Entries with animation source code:
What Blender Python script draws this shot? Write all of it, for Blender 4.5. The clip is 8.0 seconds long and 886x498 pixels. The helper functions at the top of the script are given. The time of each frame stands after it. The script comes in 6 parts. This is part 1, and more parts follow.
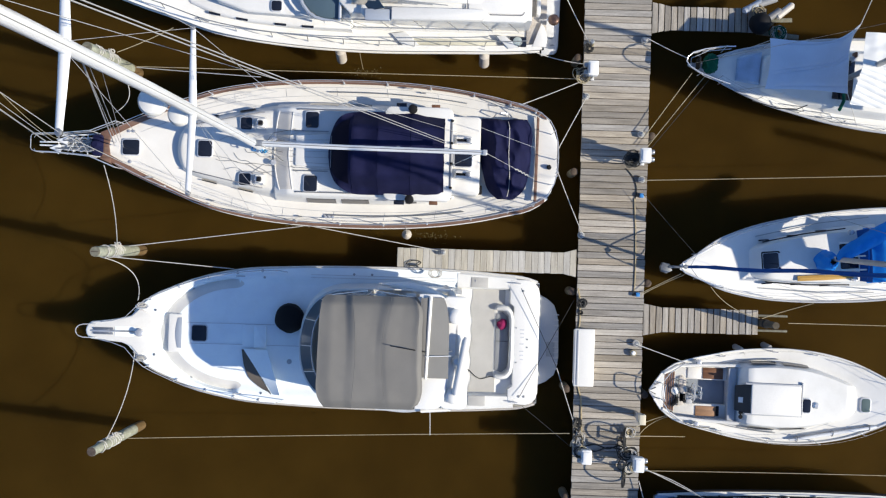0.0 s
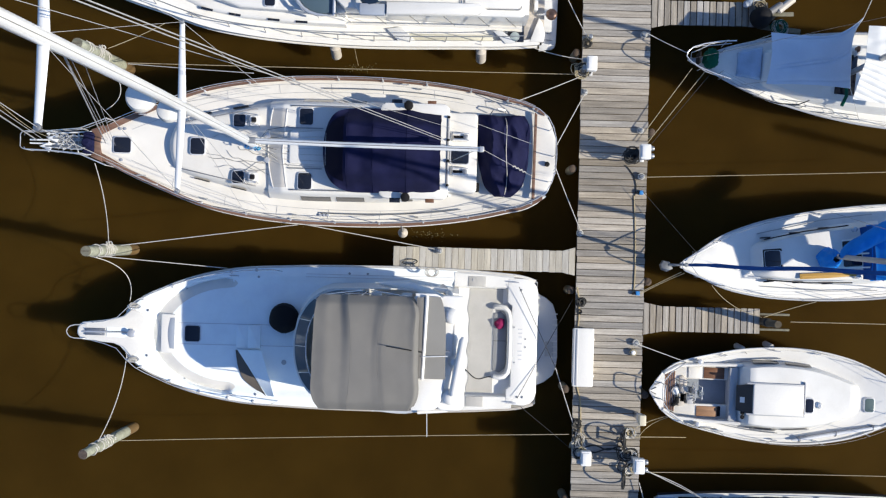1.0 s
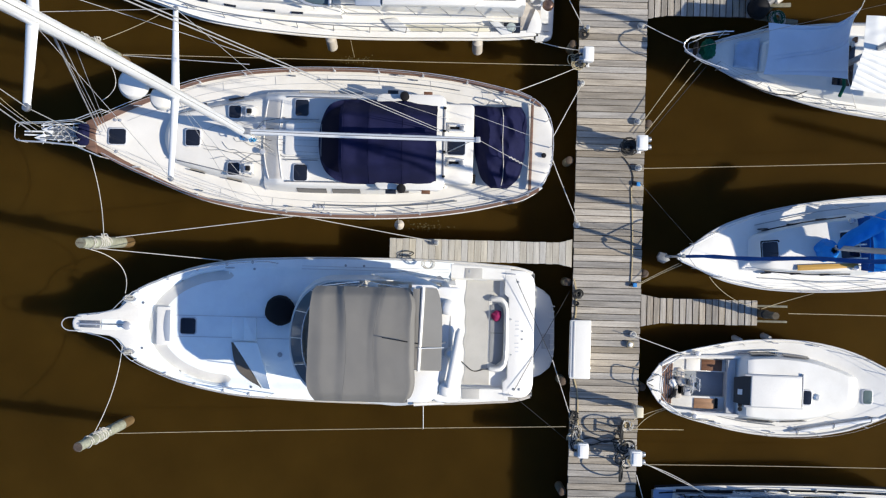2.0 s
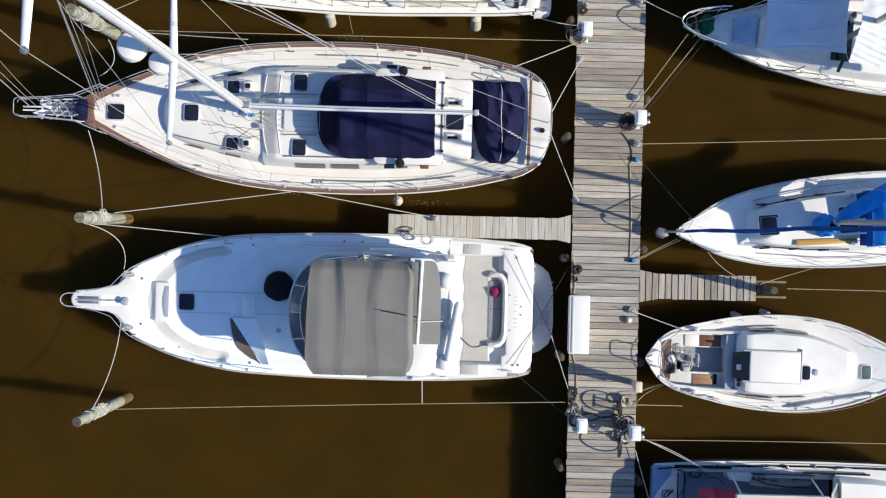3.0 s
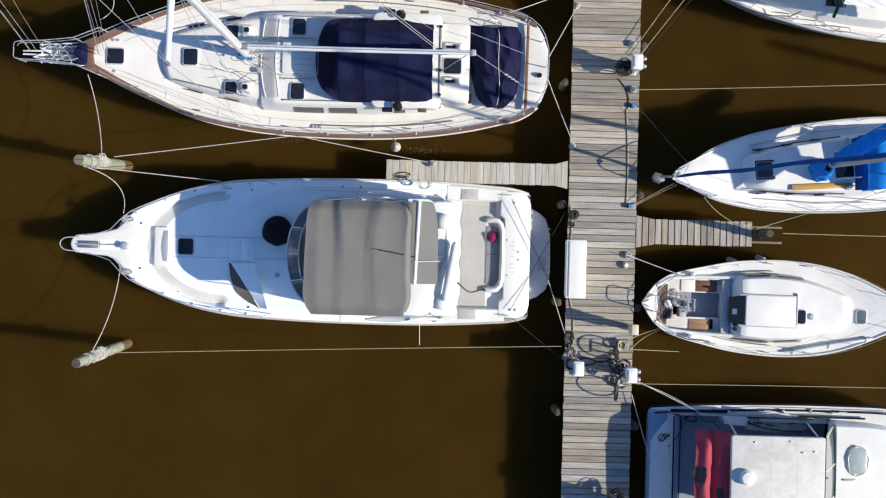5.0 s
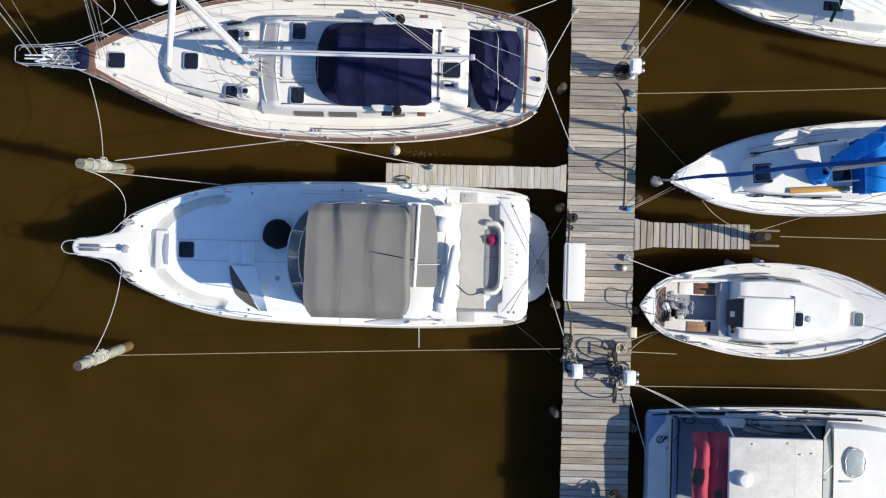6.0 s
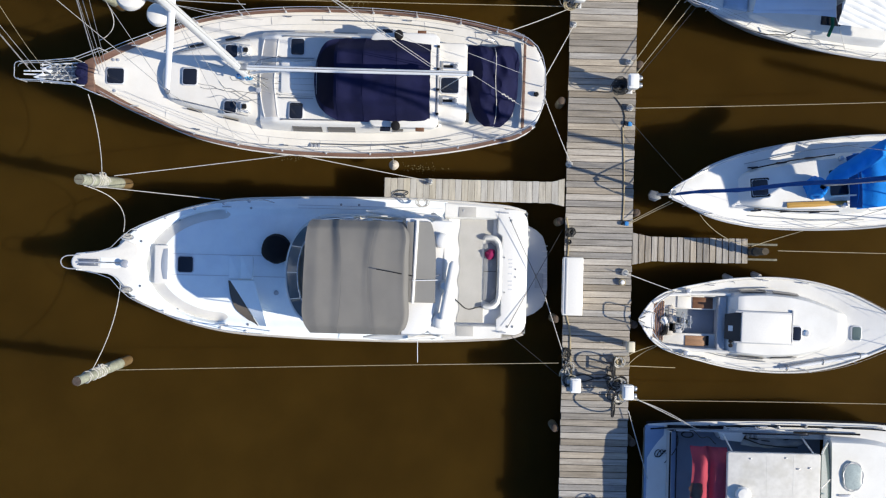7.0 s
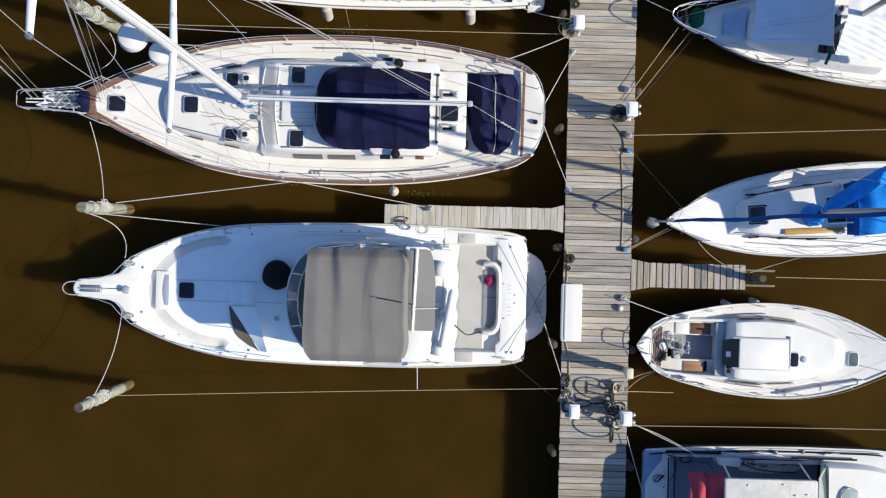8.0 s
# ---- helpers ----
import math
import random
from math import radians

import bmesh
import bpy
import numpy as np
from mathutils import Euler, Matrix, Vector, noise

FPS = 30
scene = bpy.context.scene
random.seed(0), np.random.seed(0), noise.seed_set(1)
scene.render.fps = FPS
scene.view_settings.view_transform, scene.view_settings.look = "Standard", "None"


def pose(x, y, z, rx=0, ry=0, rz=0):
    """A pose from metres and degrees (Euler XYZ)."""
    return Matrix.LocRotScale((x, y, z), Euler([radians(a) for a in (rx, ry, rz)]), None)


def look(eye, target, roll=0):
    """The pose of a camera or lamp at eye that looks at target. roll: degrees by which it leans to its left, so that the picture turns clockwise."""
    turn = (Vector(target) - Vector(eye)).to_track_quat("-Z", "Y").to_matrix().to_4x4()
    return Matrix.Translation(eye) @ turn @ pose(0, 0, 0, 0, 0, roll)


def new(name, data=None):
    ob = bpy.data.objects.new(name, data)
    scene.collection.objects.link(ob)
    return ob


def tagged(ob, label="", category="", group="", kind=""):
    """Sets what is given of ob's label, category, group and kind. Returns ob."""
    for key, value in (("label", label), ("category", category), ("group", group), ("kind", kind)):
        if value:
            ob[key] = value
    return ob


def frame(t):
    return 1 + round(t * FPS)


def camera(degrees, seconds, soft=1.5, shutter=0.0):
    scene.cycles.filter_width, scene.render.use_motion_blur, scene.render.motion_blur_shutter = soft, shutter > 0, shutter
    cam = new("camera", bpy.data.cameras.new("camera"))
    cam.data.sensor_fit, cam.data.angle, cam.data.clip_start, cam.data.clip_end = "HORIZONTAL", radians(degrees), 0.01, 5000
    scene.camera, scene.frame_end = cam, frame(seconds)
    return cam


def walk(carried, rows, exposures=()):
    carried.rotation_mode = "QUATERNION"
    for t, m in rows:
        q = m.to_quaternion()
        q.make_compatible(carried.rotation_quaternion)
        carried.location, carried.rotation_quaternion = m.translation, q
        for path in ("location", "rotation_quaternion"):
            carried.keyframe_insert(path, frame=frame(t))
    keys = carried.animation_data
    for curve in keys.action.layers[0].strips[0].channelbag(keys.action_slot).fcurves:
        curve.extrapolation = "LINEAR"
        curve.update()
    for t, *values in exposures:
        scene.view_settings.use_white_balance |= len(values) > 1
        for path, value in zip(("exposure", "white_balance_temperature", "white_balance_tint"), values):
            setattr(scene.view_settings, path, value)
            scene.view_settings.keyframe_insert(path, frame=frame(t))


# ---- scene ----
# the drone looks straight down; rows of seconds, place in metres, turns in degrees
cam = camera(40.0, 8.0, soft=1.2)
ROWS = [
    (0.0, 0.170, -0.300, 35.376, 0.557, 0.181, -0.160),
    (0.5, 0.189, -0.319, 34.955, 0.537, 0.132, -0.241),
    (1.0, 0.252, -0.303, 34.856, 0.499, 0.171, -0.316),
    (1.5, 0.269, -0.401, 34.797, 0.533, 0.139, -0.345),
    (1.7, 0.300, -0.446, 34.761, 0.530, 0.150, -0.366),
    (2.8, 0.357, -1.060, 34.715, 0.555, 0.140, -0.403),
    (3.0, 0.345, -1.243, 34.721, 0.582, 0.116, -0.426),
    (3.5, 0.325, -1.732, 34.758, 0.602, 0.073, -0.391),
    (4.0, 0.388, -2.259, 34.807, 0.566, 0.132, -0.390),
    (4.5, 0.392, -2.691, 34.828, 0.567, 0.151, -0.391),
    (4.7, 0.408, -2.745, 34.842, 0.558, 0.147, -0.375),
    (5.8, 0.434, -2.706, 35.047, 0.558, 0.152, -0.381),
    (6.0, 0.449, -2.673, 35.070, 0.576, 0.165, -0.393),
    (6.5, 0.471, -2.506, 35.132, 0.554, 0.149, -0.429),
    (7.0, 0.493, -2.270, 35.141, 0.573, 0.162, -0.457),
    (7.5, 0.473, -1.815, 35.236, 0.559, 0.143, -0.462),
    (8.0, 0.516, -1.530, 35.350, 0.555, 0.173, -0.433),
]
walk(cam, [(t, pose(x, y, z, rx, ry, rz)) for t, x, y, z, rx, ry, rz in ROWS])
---
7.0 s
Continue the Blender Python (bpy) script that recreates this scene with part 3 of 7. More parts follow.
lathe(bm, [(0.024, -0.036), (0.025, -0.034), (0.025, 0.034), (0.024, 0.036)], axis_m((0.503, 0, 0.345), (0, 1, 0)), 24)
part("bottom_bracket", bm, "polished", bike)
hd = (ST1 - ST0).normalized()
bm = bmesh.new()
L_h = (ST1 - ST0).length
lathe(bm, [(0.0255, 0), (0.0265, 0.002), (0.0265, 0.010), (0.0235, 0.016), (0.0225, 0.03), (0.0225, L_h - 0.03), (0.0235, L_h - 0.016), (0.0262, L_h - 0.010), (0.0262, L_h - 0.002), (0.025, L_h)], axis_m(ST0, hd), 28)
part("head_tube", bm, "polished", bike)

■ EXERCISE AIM
Collect the lines that hold "Euler".

■ RESPONSE TO THE TASK
from mathutils import Euler, Matrix, Vector, noise
    """A pose from metres and degrees (Euler XYZ)."""
    return Matrix.LocRotScale((x, y, z), Euler([radians(a) for a in (rx, ry, rz)]), None)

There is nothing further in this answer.